The STOXX 600 rebalanced yesterday's 1.7% surge, with real estate offsetting an advance by banks. The pan-European index sealed its biggest leap since January on Tuesday after ECB President Mario Draghi signaled the central bank stands ready to unleash as much easing as needed should inflation remain subdued.
Earlier, Asian shares climbed to a five-week high—with the MSCI Asia Pacific Index excluding Japan climbing 1.5%—both on signs of softening U.S.-China trade negotiations and speculation the Fed would follow the ECB’s readiness to cut rates in today’s policy meeting statement, a move that may already be priced into markets.
On the flipside, if the Fed doesn’t open the door to policy easing, equities, which have recently edged up to record levels, are likely to sell off, while the dollar and yields could get a boost at the expense of gold, the euro and the yen.
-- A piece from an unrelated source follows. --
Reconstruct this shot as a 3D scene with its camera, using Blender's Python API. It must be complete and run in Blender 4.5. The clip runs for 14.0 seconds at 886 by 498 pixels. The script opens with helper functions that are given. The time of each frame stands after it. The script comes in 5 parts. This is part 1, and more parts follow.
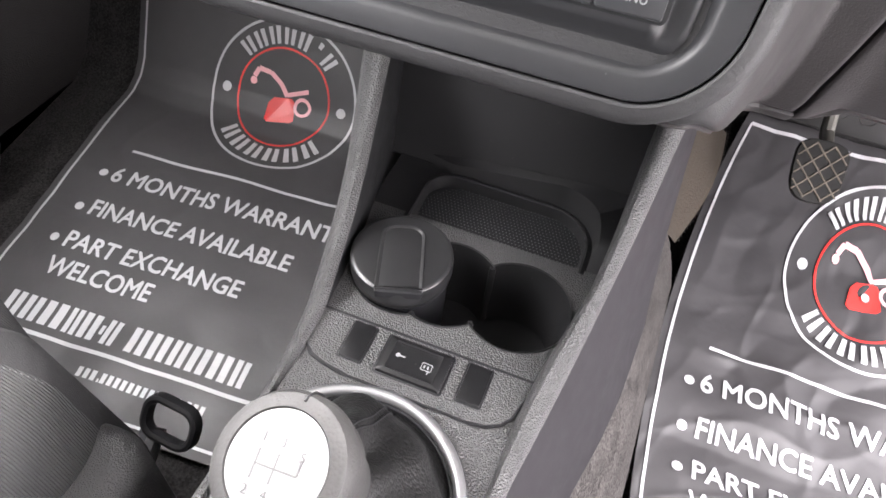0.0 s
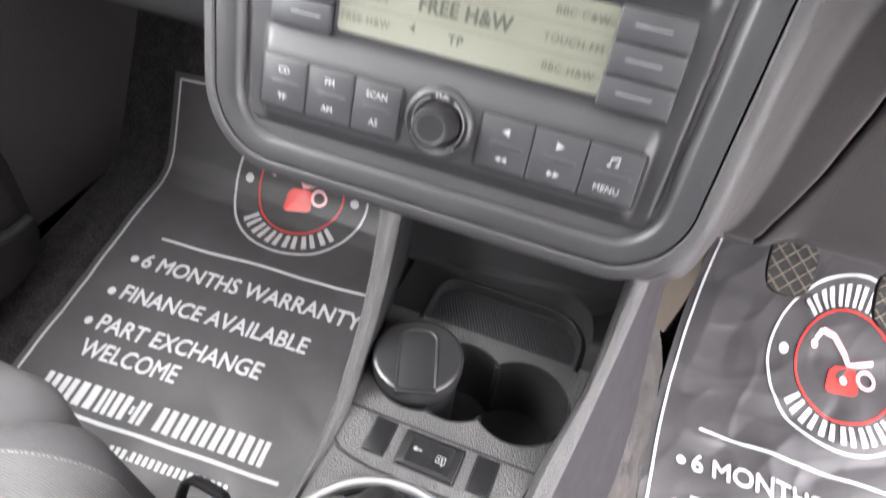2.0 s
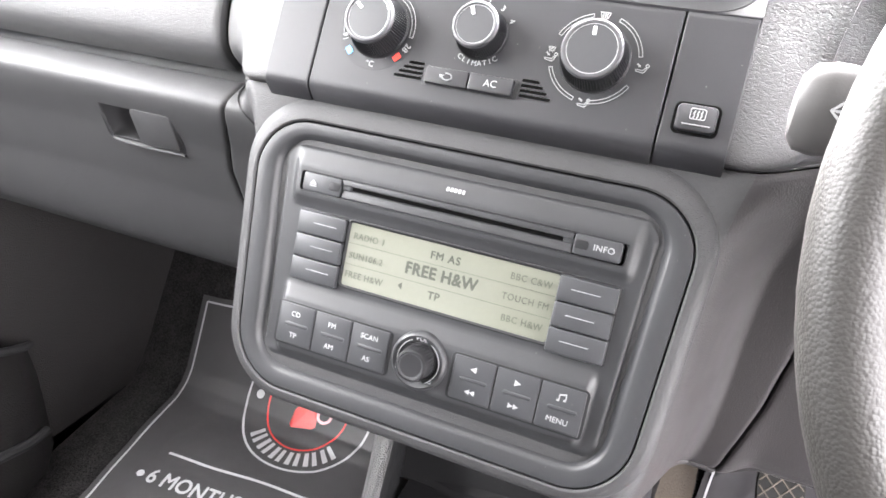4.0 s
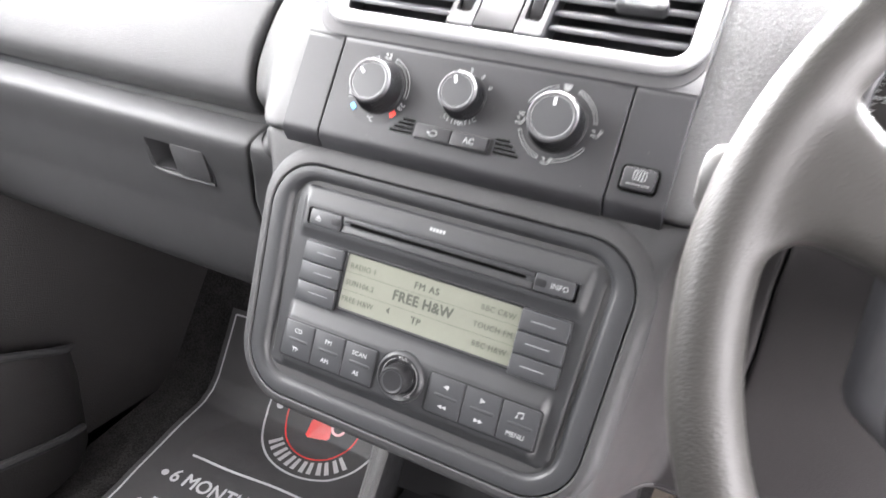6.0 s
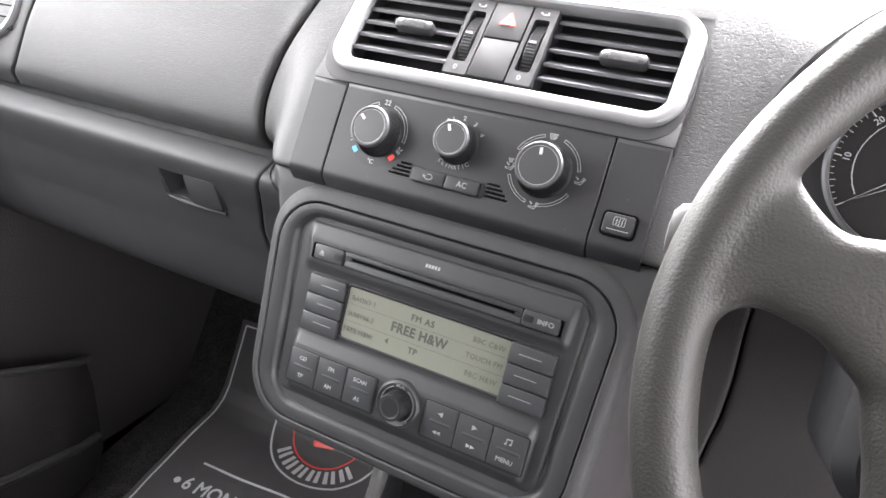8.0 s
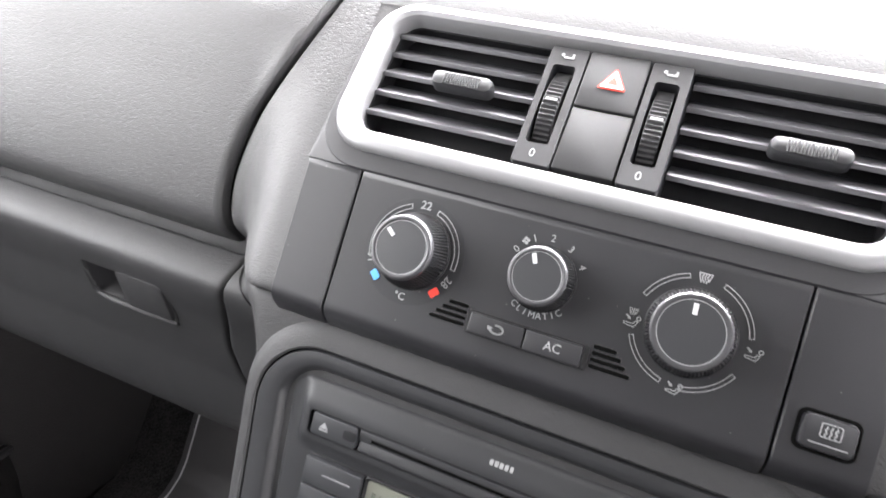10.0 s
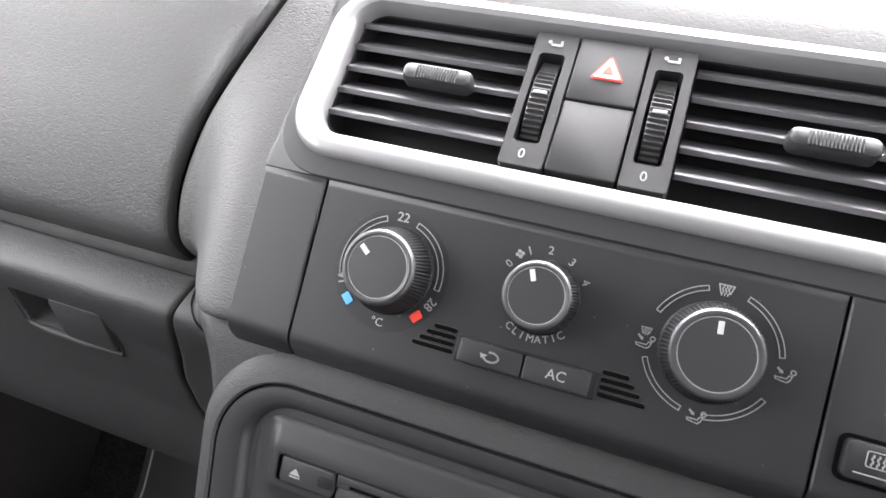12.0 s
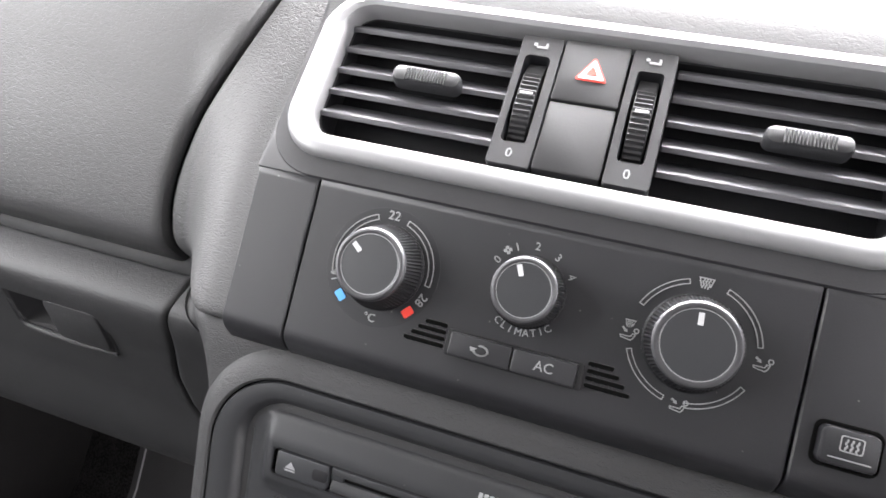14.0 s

Hong Kong’s Hang Seng in particular enjoyed its best single session of the year, jumping nearly 2.56% after protestors opposing a now-suspended extradition bill sealed another victory, exposing China’s weakness ahead of Chinese President Xi Jinping's meeting with U.S. President Donald Trump at the G20 meeting next week.
Global Financial Affairs
Trump’s tweet that he will sit down with Xi at the Osaka summit sent U.S. shares near record levels. The rally built on mounting optimism from rate cut bulls, who got a helping hand from Draghi yesterday.
However, stocks later pared gains as reports emerged that Trump sought legal advice on demoting Fed Chair Jerome Powell in February, re-igniting the thorny issue of the central bank's independence from the White House's sphere of competence.
The tech-heavy NASDAQ Composite (1.39%) outperformed as FAANG stocks led the broader rally. The Dow Jones Industrial Average (+1.35%) ranked as second best performer after the news Trump will meet Xi at the G20 summit—a development that benefits multinationals counting on smooth trade relationships to sustain their business growth.
For the same reason, Industrials (+1.90%) outperformed on the S&P 500, which overall climbed 0.97%. Technology (+1.79%) also pulled prices higher, while defensive stocks in Consumer Staples (-0.58%) and Utilities (-0.41%) slid lower.
Meanwhile, the yield on 10-year Treasurys rebounded but remained below 2.1%, trading near the lowest level since September 2018 after flirting with the key 2.00 level on Tuesday, as the expected inevitability of a Fed rate cut spurred demand for government bonds. A further drop would push yields toward the lowest level since 2016.
Once again, gold has been uncharacteristically moving in tandem with the dollar. Both are paring recent gains. The two would normally tend to show an inverse relationship. The outlook for lower interest rates should lower the value of the greenback and thereby boost the yellow metal. However, the USD strengthening could be on the growing demand for Treasurys by foreign investors.
WTI was seen mildly lower as OPEC oil producers inch closer to a meeting, where Iran may seek to play on new-found advantages to fortify its role. Meanwhile, a new rocket attack to the headquarters of several foreign oil firms in Basra, Iraq, kept the market under pressure. The strike, which comes hot on the heels of Trump's commitment of additional troops to the region, has yet to boost prices: the torturously anticipated Fed policy decision is keeping investors in limbo across the board.
Overall, oil prices have been feeling the pressure of an outlook of lowered demand amid a global economic contraction. Technically, the price found resistance by the neckline of a potential small double-bottom.